Good practice includes:
Use a controlled welding procedure
Avoid overheating the part
Control interpass temperature
Use suitable bead overlap
Keep travel speed consistent
Avoid excessive weaving
Build up the overlay in controlled layers
Inspect each layer when required
In many overlay jobs, the first layer acts as a transition layer. The final surface layer should have the chemistry and properties required for service.
Common Problems in ERCuMnNiAl Overlay Welding
Even with the right filler metal, welding problems can still occur. Most problems come from poor preparation, wrong parameters, or lack of process control.
Porosity
Porosity is often caused by contamination, moisture, poor shielding gas, or unstable welding conditions.
To reduce porosity, clean the base metal thoroughly. Keep the filler metal dry. Check gas flow. Avoid drafts. Remove oil and moisture before welding.
Cracking
Cracking can occur when the base metal is highly restrained, contaminated, or cooled too quickly. Cast iron is especially sensitive to cracking.
To reduce cracking risk, use a proper procedure. Control heat input. Consider preheat when required. Avoid sudden cooling. Remove existing cracks before welding.
Lack of Bonding
Lack of bonding means the overlay does not properly fuse with the base material. It can happen when the surface is dirty, the heat input is too low, or the torch angle is wrong.
To prevent this, prepare the surface correctly and watch the weld pool carefully. The overlay should wet into the base surface without excessive dilution.
Excessive Dilution
Excessive dilution can reduce the performance of the bronze overlay. It may happen when heat input is too high or bead placement is not controlled.
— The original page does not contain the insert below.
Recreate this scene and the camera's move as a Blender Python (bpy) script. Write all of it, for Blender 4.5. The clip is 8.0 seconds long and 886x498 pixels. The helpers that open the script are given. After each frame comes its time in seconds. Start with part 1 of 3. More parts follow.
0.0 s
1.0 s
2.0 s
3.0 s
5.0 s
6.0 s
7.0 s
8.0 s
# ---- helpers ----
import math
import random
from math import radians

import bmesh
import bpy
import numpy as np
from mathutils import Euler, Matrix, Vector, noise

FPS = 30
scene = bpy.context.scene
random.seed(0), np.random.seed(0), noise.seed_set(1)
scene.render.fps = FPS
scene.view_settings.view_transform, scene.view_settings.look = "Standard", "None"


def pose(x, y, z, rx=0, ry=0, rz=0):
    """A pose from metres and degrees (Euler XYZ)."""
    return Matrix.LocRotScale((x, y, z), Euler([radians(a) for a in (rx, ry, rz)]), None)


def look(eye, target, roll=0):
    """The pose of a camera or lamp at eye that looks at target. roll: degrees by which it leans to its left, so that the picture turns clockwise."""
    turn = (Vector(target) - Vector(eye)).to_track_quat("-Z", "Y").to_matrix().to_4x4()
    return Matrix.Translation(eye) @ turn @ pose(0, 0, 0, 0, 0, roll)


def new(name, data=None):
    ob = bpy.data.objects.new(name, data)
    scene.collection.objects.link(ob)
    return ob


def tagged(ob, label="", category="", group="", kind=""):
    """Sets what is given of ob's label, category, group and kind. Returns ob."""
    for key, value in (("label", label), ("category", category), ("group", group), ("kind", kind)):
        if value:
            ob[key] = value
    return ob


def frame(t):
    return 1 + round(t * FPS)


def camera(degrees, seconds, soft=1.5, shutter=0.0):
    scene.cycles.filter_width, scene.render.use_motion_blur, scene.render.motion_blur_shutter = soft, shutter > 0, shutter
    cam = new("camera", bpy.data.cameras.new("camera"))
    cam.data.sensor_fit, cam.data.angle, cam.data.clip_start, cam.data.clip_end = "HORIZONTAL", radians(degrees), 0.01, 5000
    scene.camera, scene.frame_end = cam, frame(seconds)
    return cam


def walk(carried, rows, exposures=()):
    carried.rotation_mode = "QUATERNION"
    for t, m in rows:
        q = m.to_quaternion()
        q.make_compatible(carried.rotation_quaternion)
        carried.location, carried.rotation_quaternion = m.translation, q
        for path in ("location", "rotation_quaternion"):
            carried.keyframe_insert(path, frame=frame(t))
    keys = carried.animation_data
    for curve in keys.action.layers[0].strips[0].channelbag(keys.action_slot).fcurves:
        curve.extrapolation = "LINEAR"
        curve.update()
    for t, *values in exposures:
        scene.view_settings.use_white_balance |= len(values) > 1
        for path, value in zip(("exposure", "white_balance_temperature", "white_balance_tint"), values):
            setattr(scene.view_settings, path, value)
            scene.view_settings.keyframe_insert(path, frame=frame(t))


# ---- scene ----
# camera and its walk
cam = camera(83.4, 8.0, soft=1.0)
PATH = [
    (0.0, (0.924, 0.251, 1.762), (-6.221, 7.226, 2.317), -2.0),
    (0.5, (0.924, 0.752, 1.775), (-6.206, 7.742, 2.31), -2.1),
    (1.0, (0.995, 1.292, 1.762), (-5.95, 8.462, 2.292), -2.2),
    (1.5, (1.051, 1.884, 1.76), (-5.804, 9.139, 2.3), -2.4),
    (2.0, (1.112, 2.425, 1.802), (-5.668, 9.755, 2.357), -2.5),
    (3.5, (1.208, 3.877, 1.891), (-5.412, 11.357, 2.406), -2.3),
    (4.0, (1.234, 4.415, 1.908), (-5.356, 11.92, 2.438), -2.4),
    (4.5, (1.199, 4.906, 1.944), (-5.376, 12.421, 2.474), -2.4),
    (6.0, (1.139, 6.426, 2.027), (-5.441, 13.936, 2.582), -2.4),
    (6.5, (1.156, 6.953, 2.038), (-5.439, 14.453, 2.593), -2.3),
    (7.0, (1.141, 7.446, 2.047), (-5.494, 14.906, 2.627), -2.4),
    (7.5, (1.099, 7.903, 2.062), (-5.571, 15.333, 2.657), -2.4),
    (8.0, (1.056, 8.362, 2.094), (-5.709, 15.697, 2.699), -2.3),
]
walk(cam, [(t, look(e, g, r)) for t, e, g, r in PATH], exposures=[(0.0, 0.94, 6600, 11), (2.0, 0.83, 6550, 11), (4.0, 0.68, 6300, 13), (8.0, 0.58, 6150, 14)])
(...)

To reduce dilution, use controlled parameters and avoid excessive penetration into the base metal.
Distortion
Overlay welding adds heat to the component. This can cause distortion, especially on thin or restrained parts.
To reduce distortion, use balanced welding sequences, controlled heat input, and suitable fixturing when needed.
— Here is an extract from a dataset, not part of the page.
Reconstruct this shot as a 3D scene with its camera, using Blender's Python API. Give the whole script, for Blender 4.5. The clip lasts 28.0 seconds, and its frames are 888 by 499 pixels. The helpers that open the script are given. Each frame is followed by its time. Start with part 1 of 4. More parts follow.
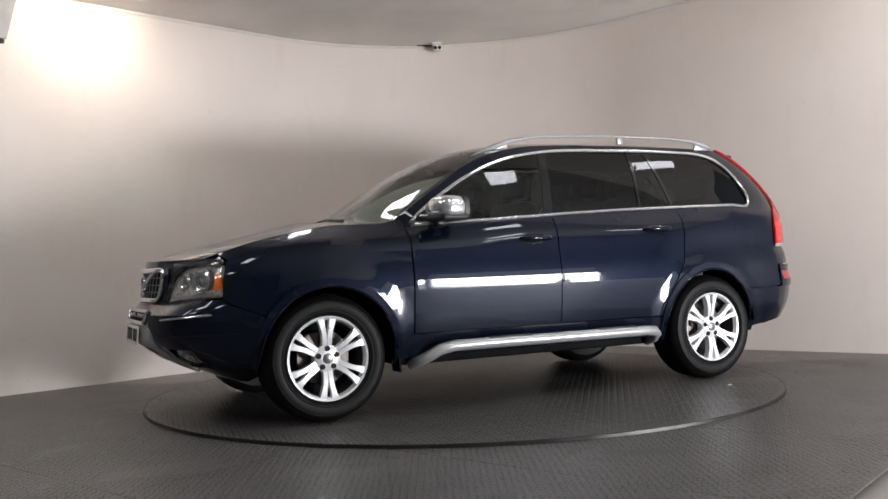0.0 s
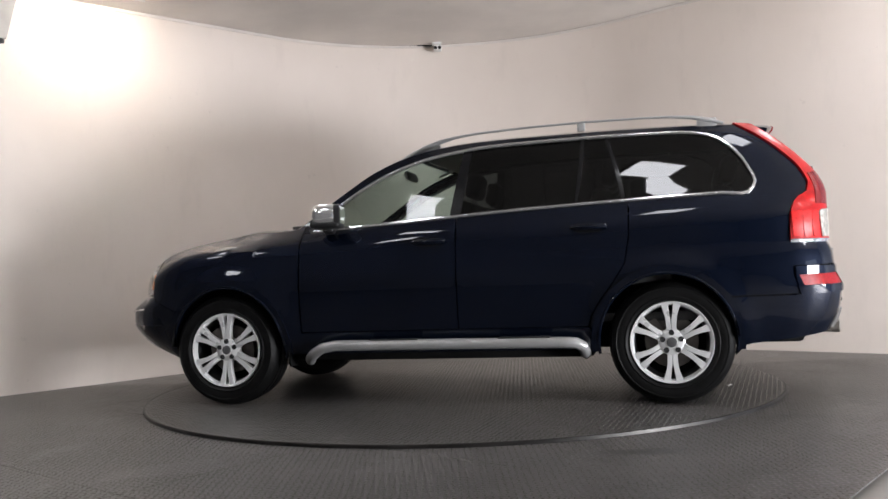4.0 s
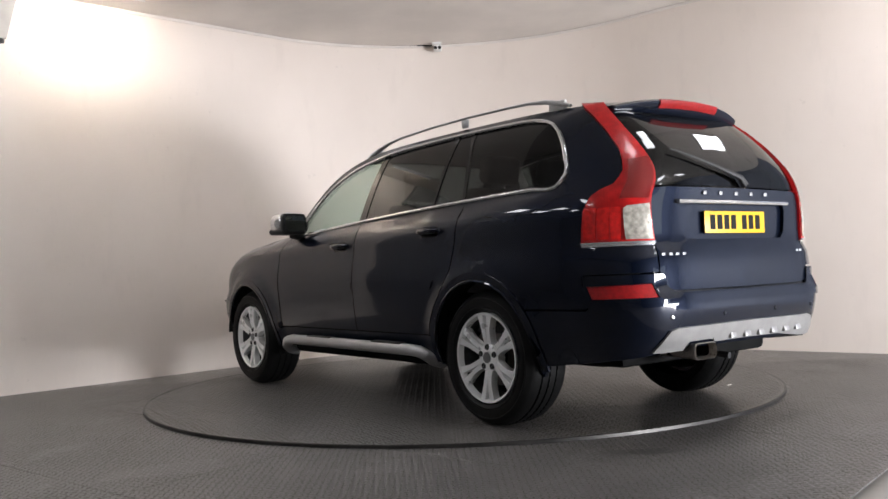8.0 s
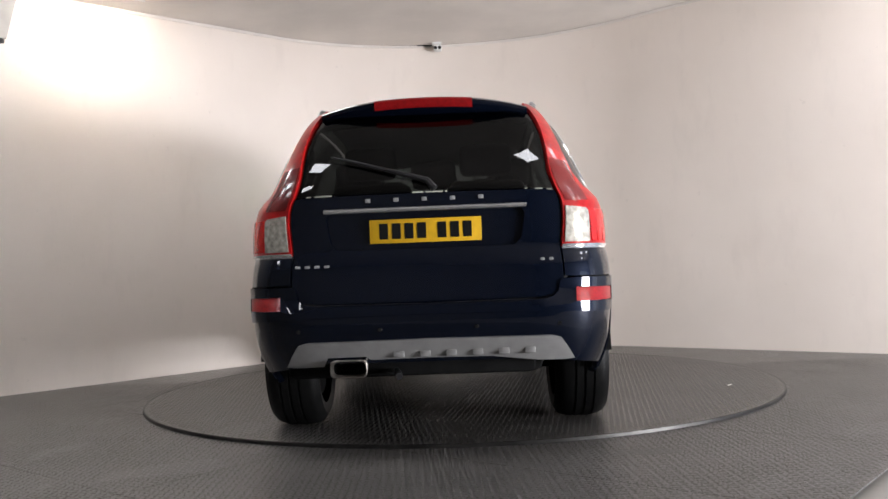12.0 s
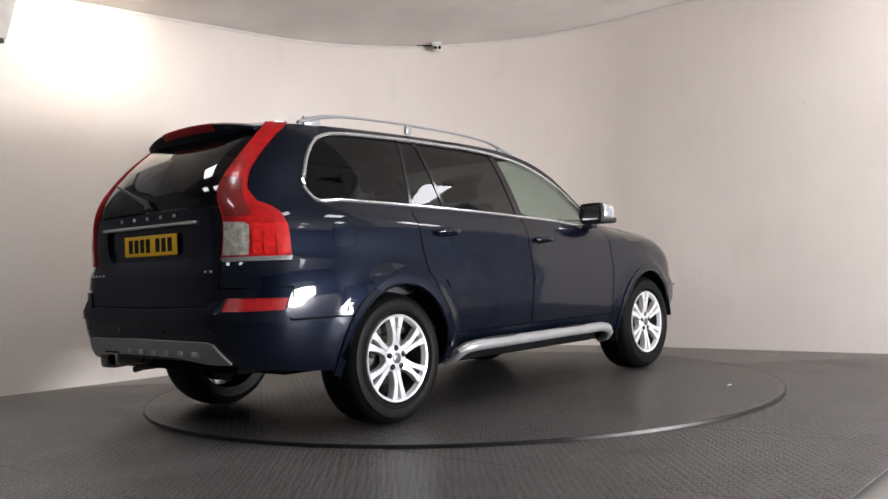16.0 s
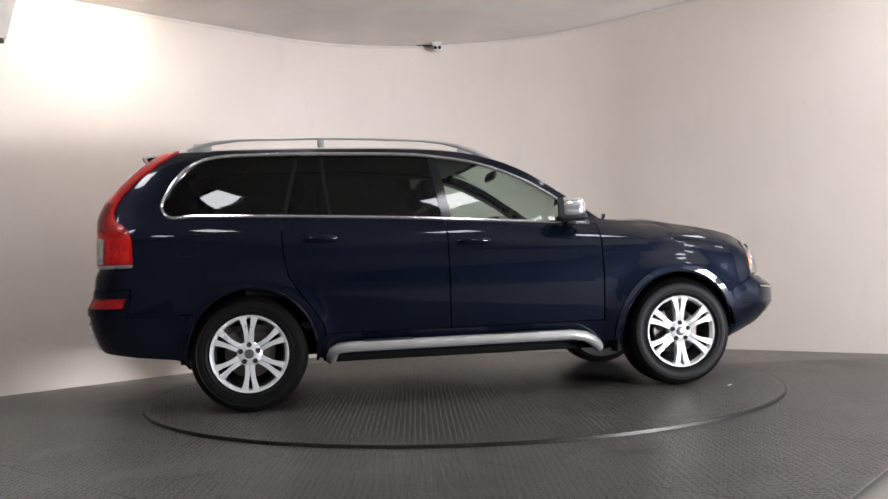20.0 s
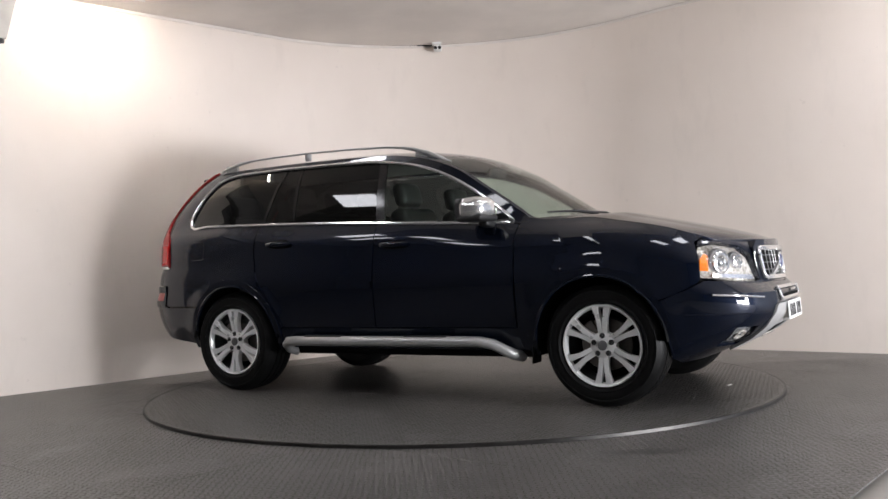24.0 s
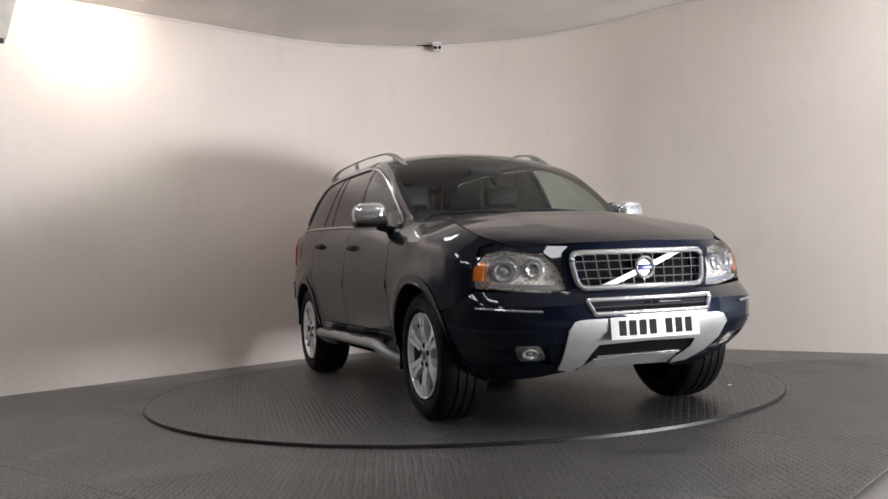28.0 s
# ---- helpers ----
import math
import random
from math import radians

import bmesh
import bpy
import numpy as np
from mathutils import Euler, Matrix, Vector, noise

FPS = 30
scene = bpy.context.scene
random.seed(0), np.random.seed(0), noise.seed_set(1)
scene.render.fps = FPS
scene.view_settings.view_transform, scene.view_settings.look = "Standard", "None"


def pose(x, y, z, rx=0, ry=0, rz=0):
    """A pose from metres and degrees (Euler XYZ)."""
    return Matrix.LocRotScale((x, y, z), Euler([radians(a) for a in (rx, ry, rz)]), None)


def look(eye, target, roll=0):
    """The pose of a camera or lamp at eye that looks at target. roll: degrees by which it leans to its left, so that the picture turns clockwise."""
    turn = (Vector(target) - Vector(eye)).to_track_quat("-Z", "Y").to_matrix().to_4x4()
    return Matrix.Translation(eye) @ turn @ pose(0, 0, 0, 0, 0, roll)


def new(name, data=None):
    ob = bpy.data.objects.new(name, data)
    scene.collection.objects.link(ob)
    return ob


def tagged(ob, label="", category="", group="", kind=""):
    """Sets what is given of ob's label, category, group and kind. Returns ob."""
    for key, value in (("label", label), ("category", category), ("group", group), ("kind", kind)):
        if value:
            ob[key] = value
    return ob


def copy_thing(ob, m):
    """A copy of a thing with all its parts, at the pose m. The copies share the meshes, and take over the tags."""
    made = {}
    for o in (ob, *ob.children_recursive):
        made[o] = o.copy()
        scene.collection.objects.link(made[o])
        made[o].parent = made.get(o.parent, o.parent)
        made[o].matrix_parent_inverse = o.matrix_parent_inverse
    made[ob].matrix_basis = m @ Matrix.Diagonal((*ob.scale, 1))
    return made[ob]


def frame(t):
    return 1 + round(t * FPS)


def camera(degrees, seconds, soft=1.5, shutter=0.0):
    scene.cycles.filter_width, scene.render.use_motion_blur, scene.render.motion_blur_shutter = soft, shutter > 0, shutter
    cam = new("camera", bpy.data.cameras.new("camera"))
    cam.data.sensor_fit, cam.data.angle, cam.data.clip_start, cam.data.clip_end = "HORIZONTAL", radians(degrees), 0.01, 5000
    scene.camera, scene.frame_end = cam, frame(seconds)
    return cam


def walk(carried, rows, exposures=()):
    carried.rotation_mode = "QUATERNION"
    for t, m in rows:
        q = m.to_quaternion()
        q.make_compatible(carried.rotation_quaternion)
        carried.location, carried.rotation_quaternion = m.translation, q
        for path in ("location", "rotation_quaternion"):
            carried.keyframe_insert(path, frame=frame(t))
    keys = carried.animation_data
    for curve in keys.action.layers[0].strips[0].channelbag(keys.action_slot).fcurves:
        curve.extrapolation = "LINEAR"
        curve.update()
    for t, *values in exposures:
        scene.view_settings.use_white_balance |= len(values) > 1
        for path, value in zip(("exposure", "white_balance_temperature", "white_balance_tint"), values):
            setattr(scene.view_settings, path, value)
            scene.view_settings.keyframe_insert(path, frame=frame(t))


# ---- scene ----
cam = camera(53.5, 28.0, soft=1.5)
CAMERA = pose(0.0, -6.52, 0.856, 91.2, 0, 0.864) @ pose(0, 0, 0, 0, 0, -2.177)
walk(cam, [(0.0, CAMERA), (28.0, CAMERA)],
     exposures=[(0.0, 0.17), (3.0, 0.35), (6.0, 0.45), (8.0, 0.55), (11.0, 0.55), (15.0, 0.48), (18.0, 0.35), (21.0, 0.43), (24.0, 0.4), (28.0, 0.26)])

# ---- light ----
CEILING = 3.315
slope = lambda x: CEILING + 0.026 * x
world = bpy.data.worlds.new("world")
scene.world = world
world.use_nodes = True
sky = world.node_tree.nodes.new("ShaderNodeTexSky")
sky.sky_type, sky.sun_disc, sky.sun_elevation, sky.sun_rotation = "NISHITA", False, radians(40), radians(150)
world.node_tree.links.new(sky.outputs[0], world.node_tree.nodes["Background"].inputs[0])
world.node_tree.nodes["Background"].inputs[1].default_value = 0.12

# walls as outward normal and distance from the turntable's axis
NL, NR = Vector((-0.73, 0.684, 0)).normalized(), Vector((0.627, 0.779, 0)).normalized()
DL, DR, DOOR_D, BACK_D = 2.88, 3.095, 9.0, 7.2
daylight = new("door_daylight", bpy.data.lights.new("door_daylight", "AREA"))
daylight.data.shape, daylight.data.size, daylight.data.size_y = "RECTANGLE", 2.6, 0.95
daylight.data.energy, daylight.data.color = 600, (0.95, 0.955, 1.0)
DOOR_MID = -NL * (DOOR_D - 0.05) + Vector((NL.y, -NL.x, 0)) * 1.1
daylight.matrix_world = look((DOOR_MID.x, DOOR_MID.y, 0.50), (DOOR_MID.x + NL.x, DOOR_MID.y + NL.y, 0.62))
DOOR_TOP, DOOR_HALF = 1.85, 1.32
BATTEN = (-2.84, 0.57)
# the last two panels are unseen, added to brighten the left wall and floor
PANELS = [(-1.36, 0.66), (-3.1, -1.1), (0.95, -2.75), (-1.5, -2.85), (2.15, -1.6), (3.35, -0.1), (-3.4, -2.5), (-2.6, -4.6), (4.85, -3.65), (6.1, -4.5), (5.9, -2.3), (-4.05, -1.95), (-4.3, -3.6)]
PANEL_GLOW, BATTEN_GLOW = 11.0, 90.0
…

Best Practices for Cast Iron Overlay Welding
Cast iron requires extra care. Before using ERCuMnNiAl on cast iron, confirm the type of cast iron and the service requirement.
Recommended practices include:
Identify the cast iron grade
Remove cracks before welding
Clean oil and contamination from the surface
Use suitable preheat when required
Avoid rapid cooling
Keep the weld area dry
Use controlled bead placement
Avoid excessive heat input
Inspect the overlay after welding
Not every cast iron part is suitable for repair welding. If the casting is severely cracked, contaminated, or structurally damaged, replacement may be safer than repair.
Best Practices for Low-Alloy Steel Overlay Welding
Low-alloy steel is usually more weldable than cast iron, but it still requires procedure control.
Recommended practices include:
Confirm the steel grade
Check carbon equivalent when needed
Follow preheat requirements
Control interpass temperature
Avoid hydrogen contamination
Control dilution
Use proper bead overlap
Build enough overlay thickness
Inspect the finished surface
For critical parts, the overlay procedure should be qualified. This helps confirm that the weld deposit, bond line, hardness, and final surface properties meet the requirement.
Inspection After Overlay Welding
Inspection is important after ERCuMnNiAl overlay welding. A good-looking bead does not always mean the overlay is sound.
Common inspection steps include:
Visual inspection
Dimensional inspection
Dye penetrant testing
Hardness testing
Bond quality evaluation
Surface finish inspection
Thickness check
Final machining inspection when required
For components in marine or industrial service, inspection should match the risk level of the part. Critical components need stronger quality control than general repair parts.
ERCuMnNiAl vs ERCuNiAl for Overlay Welding
ERCuMnNiAl and ERCuNiAl are both copper alloy filler metals used in demanding applications. However, they are not the same material.
ERCuNiAl is a nickel-aluminum bronze filler metal. It is often used for marine welding, propeller repair, pumps, valves, and corrosion-resistant bronze components.
ERCuMnNiAl is a manganese-nickel-aluminum bronze filler metal. It is often selected where toughness, hardness, corrosion resistance, and surfacing performance are important.
The right choice depends on the base material, service environment, repair goal, and welding procedure. If the job involves overlay welding on cast iron or low-alloy steel, ERCuMnNiAl may be a strong candidate when the specification allows it.
How to Choose ERCuMnNiAl Welding Wire
When choosing ERCuMnNiAl welding wire, do not focus only on price. Overlay welding is often used for important repair work, so material consistency matters.
Check the following points before purchase:
AWS A5.7 classification
Chemical composition
Wire diameter
TIG or MIG form
Surface quality
Diameter tolerance
Packaging condition
Material test certificate
Batch traceability
Supplier experience with overlay welding
For export projects, certificates, packaging, and traceability are also important. A reliable supplier should provide consistent product quality and clear technical documentation.
ERCuMnNiAl Conclusion
ERCuMnNiAl is a valuable filler metal for overlay welding on cast iron and low-alloy steel. Its manganese-nickel-aluminum bronze weld deposit can help improve surface resistance to corrosion, wear, erosion, and cavitation in demanding industrial environments.
For cast iron, ERCuMnNiAl overlay welding requires careful cleaning, heat control, and cracking prevention. For low-alloy steel, the main focus is dilution control, bonding quality, and procedure consistency.
A successful overlay is not created by filler metal alone. It requires the right base material evaluation, surface preparation, welding process, heat control, inspection, and quality documentation.
When used correctly, ERCuMnNiAl can help repair valuable components, extend service life, and provide a durable bronze alloy surface for industrial and marine applications.